Video of push button and DC motor

Link to the simulation

- https://www.tinkercad.com/things/jUFJ1KFRDpL-incredible-jaiks-krunk/editel?tenant=circuits

Problems faced

Generally, I feel that I did not encounter any significant problems with Tinkercad. However, I would say that the switch from the physical UNO maker board to an online software was a bit rocky at the start, as there were many more components that are provided and it took me a while to get used to the placements of wires, LEDs etc. Another issue I faced was that a few times I wanted to switch from " Block " code to " Text " code but I accidently erased all my codes while doing so. A few times I missed out on a few semi colons or i failed to add spaces in between commas and that led to a few failed simulation attempts. However all of these problems were quickly solved by just repeating through all my steps again and looking out for any errors.

Reflection

Overall, although I encountered a few obstacles, albeit minor, I felt that my process of using Tinkercad was smooth and allowed me to carry out commands with ease.

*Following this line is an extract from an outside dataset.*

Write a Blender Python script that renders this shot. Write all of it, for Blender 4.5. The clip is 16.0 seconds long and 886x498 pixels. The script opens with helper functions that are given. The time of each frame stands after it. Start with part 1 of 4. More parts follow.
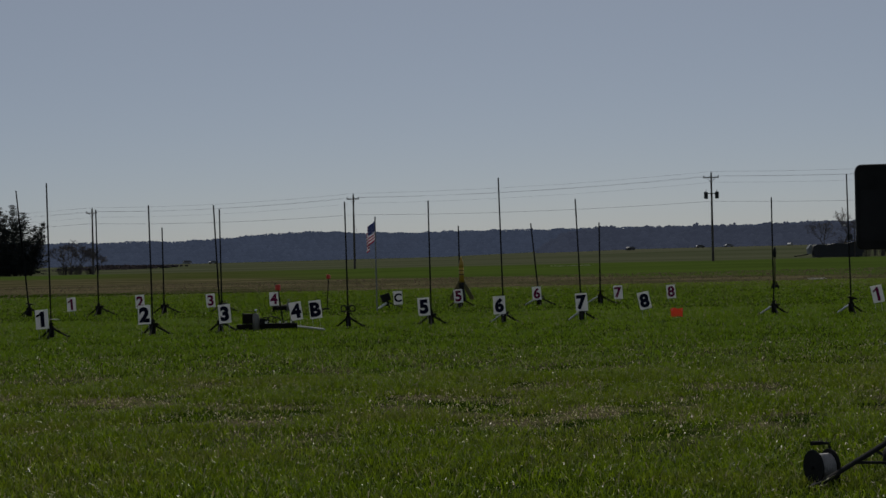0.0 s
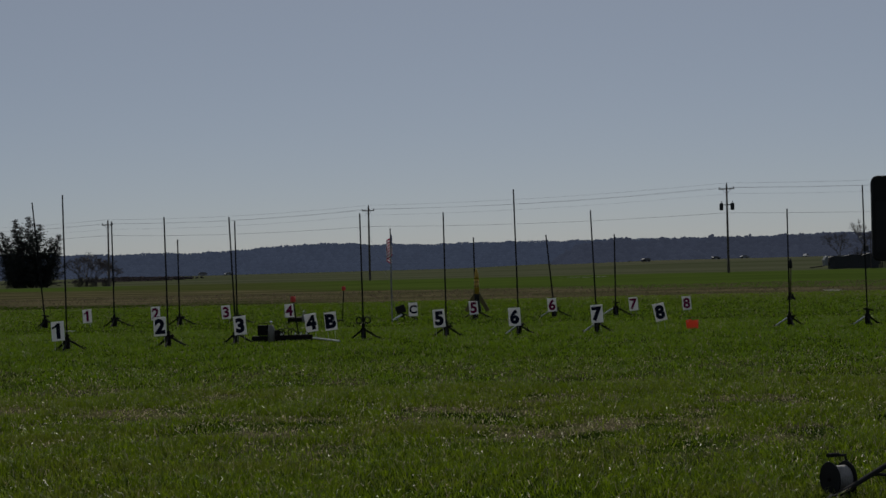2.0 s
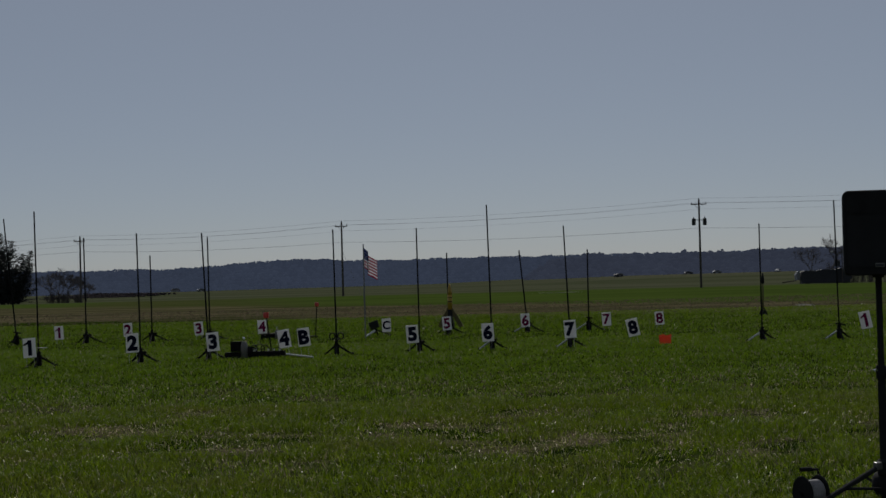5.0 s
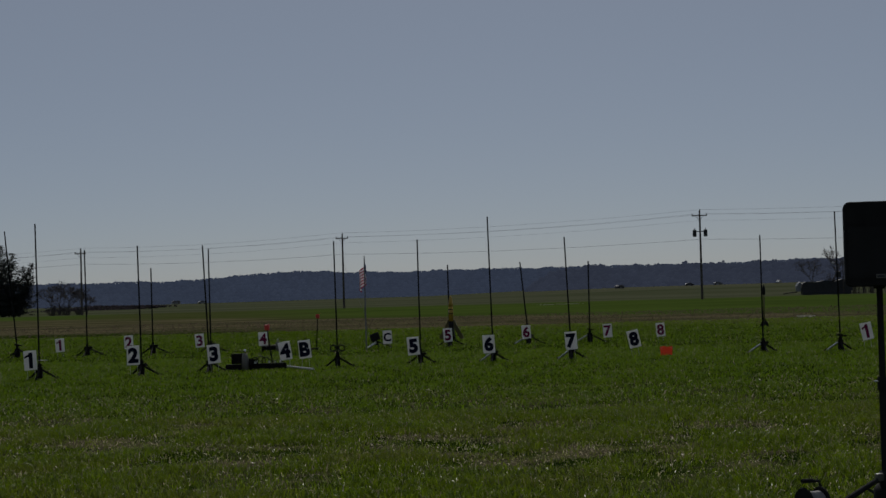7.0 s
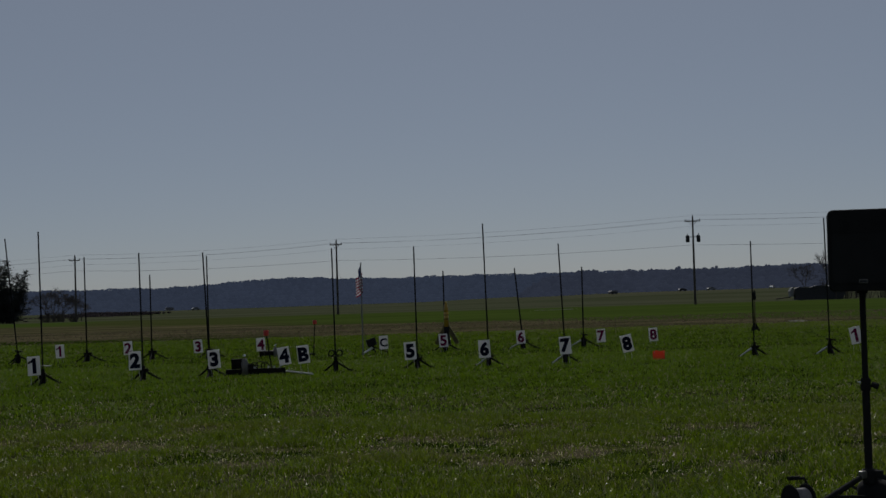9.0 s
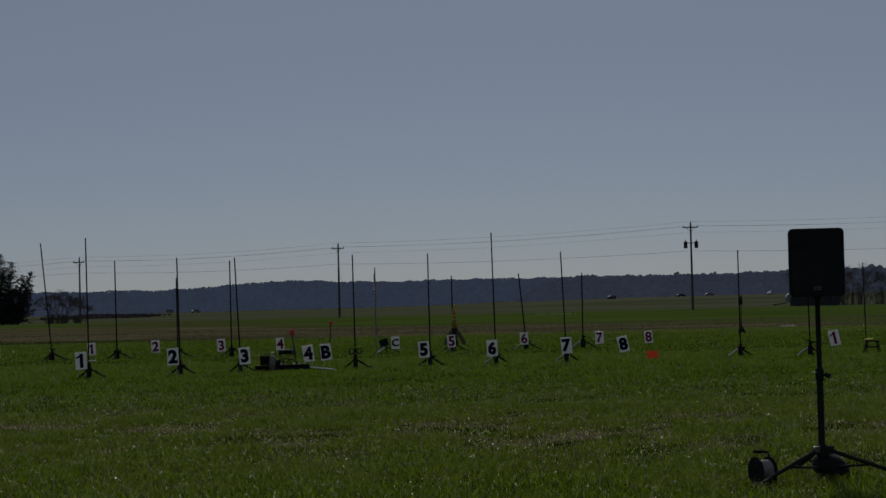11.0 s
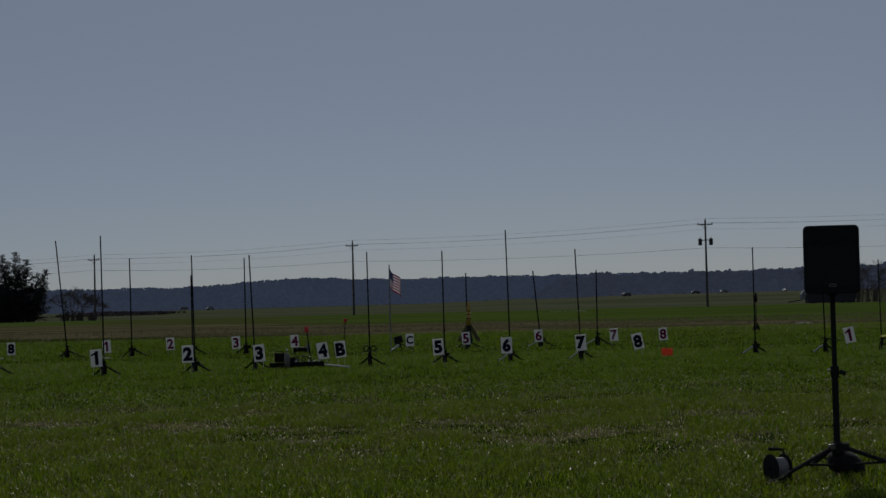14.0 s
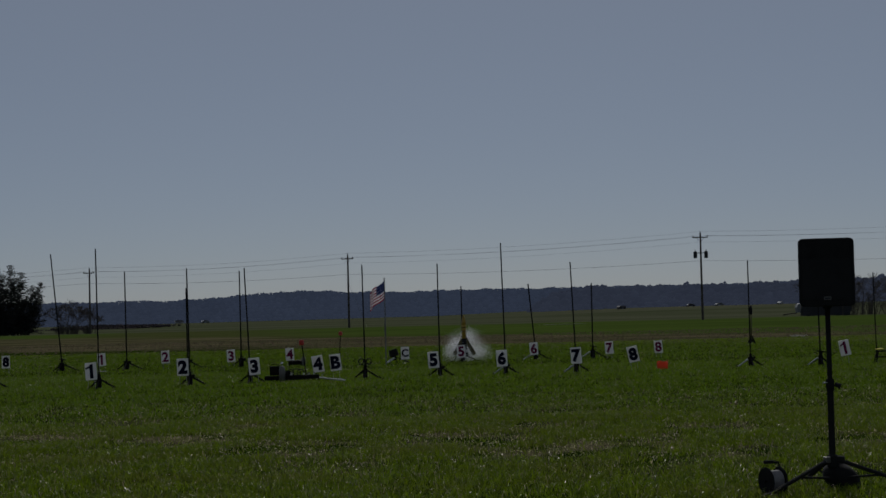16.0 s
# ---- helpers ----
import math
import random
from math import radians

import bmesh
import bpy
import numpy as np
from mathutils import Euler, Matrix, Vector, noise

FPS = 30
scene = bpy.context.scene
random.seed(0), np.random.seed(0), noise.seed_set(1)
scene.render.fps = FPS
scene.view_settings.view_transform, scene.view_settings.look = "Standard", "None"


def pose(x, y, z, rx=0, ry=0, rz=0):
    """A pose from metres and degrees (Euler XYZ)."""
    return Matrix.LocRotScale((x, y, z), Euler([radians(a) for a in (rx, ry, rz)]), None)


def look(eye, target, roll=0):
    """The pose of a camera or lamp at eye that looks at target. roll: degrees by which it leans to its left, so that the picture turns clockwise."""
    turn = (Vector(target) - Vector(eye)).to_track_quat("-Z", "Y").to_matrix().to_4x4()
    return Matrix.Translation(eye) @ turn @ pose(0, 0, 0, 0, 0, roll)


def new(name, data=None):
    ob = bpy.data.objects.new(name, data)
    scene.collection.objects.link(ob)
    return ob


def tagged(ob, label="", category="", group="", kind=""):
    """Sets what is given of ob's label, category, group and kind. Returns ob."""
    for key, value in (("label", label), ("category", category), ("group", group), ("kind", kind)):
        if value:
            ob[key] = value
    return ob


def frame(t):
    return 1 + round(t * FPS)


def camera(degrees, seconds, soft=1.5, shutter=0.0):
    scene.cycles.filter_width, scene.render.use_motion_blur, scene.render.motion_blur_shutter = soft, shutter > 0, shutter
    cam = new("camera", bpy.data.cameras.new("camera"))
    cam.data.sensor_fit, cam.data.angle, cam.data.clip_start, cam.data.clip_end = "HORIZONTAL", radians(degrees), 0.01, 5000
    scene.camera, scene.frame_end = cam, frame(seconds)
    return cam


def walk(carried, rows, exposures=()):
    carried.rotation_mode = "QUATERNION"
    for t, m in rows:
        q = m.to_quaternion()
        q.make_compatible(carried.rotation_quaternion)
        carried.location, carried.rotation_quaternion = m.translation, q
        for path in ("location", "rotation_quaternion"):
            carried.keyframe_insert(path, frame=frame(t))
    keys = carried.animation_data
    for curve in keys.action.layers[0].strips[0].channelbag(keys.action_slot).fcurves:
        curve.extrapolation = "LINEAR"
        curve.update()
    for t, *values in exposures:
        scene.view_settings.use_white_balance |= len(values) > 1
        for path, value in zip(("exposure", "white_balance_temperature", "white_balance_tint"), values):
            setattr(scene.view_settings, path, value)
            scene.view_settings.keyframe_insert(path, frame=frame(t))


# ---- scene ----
cam = camera(30.0, 16.0, soft=1.5)
# seconds, x, y, z, yaw, pitch, roll
PATH = [
    (0, 0.000, 0.000, 1.200, 0.002, 0.329, 1.324),
    (0.5, 0.000, 0.000, 1.200, 0.650, 0.243, 1.451),
    (1, 0.000, 0.000, 1.200, 0.334, 0.348, 1.397),
    (1.5, 0.000, 0.000, 1.200, 0.413, 0.847, 1.451),
    (2, 0.000, 0.000, 1.200, 0.527, 0.744, 1.356),
    (2.5, 0.000, 0.000, 1.200, 0.434, 0.654, 1.190),
    (3, 0.000, 0.000, 1.200, -0.119, 1.041, 1.493),
    (3.5, 0.000, 0.000, 1.200, -0.278, 1.450, 1.487),
    (6, 0.000, 0.000, 1.200, -0.508, 1.160, 1.583),
    (6.5, 0.000, 0.000, 1.200, -0.493, 1.260, 1.688),
    (7, 0.000, 0.000, 1.200, -0.369, 1.673, 1.572),
    (7.5, 0.000, 0.000, 1.200, -0.920, 2.139, 1.536),
    (8, 0.000, 0.000, 1.200, -1.105, 2.012, 1.453),
    (8.5, 0.000, 0.000, 1.200, -0.683, 1.887, 1.645),
    (8.7, 0.000, 0.000, 1.200, -0.648, 1.881, 1.668),
    (9, -0.054, -0.510, 1.196, -0.595, 1.873, 1.702),
    (9.2, -0.137, -1.306, 1.190, -0.802, 1.888, 1.696),
    (9.7, -0.333, -3.170, 1.170, -0.664, 1.987, 1.425),
    (11.5, -0.335, -3.186, 1.176, -0.605, 2.029, 1.308),
    (12, -0.335, -3.186, 1.176, -0.363, 2.241, 1.314),
    (12.5, -0.335, -3.186, 1.176, -0.146, 2.461, 1.538),
    (13, -0.335, -3.186, 1.176, -0.163, 2.385, 1.497),
    (13.5, -0.335, -3.186, 1.176, -0.201, 2.222, 1.514),
    (14, -0.335, -3.186, 1.176, -0.143, 1.926, 1.380),
    (14.5, -0.335, -3.186, 1.176, -0.167, 1.988, 1.361),
    (15, -0.335, -3.186, 1.176, -0.267, 2.374, 1.349),
    (15.5, -0.335, -3.186, 1.176, -0.294, 2.547, 1.387),
    (16, -0.335, -3.186, 1.176, -0.308, 2.372, 1.405),
]
walk(cam, [(t, pose(x, y, z, 90 + pitch, roll, yaw)) for t, x, y, z, yaw, pitch, roll in PATH],
     exposures=[(0.0, -0.01, 6700, 10), (3.5, -0.12, 6650, 10), (7.0, -0.27, 6540, 10), (8.0, -0.36, 6510, 10), (9.0, -0.41, 6480, 10), (12.0, -0.45, 6410, 10), (16.0, -0.47, 6370, 10)])

# ---- light: a clear, slightly hazy sky with the sun ahead of the camera ----
SUN_AZ, SUN_EL = 3.0, 46.0      # degrees from the viewing direction (+y), and above the horizon
world = bpy.data.worlds.new("world")
scene.world = world
world.use_nodes = True
wn = world.node_tree.nodes
sky = wn.new("ShaderNodeTexSky")
sky.sky_type, sky.sun_disc = "NISHITA", False
sky.sun_elevation, sky.sun_rotation = radians(SUN_EL), radians(SUN_AZ)
sky.air_density, sky.dust_density, sky.ozone_density, sky.altitude = 0.56, 0.58, 2.6, 100
veil = wn.new("ShaderNodeMix")           # thin even haze over the clear sky
veil.data_type = "RGBA"
veil.inputs[0].default_value = 0.53
veil.inputs[7].default_value = (4.86, 5.34, 5.92, 1)
world.node_tree.links.new(sky.outputs[0], veil.inputs[6])
world.node_tree.links.new(veil.outputs[2], wn["Background"].inputs[0])
wn["Background"].inputs[1].default_value = 0.053
sun_data = bpy.data.lights.new("sun", "SUN")
sun_data.energy, sun_data.angle, sun_data.color = 2.6, radians(0.55), (1.0, 0.965, 0.91)
sun = new("sun", sun_data)
_d = Vector((math.sin(radians(SUN_AZ)) * math.cos(radians(SUN_EL)), math.cos(radians(SUN_AZ)) * math.cos(radians(SUN_EL)), math.sin(radians(SUN_EL))))
sun.matrix_world = look(_d * 50, (0, 0, 0))

# ---- the lie of the land ----
EYE, DIP = 1.2, 0.6           # the eye over the racks' ground, and how much lower the near field lies


def near_fall(y):
    """Height of the near field: a low level before the camera that climbs gently to the racks."""
    u = np.clip((np.asarray(y, float) - 13.0) / 15.5, 0, 1)
    return -DIP * (1 - u * u * (3 - 2 * u))


_fy = np.linspace(0.5, 200.0, 8000)
_fv = EYE * _fy / (EYE - near_fall(_fy))


def field_y(v):
    """The distance on the sloping field that is seen as low as level ground v metres away."""
    return np.interp(v, _fv, _fy)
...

Initially, I expected Tinkercad to be challenging as I was still new to Arduino programming and an online version of the Arduino board felt like it would be more confusing, but it turned out much better than expected and I felt that I managed to learn and visualize better with the Arduino boards and components displayed in a simple but clear way. I managed to learn how to use input devices like a potentiometer or output devices like DC motors and code simple functions like LED fade. The different ways of showing code, like block and text, were helpful in my understanding of how the code worked to perform actions, particularly the block code, which enabled me to look at the different lines of code more clearly than regular text code. Personally, the 3 LED task was my favorite, as I learnt how to perform code for a singular component, then duplicate it to also apply to other components, and when put together could form something more complex like a traffic light. I feel like these tasks really helped to develop and further my understanding of Arduino and I also had fun while doing so.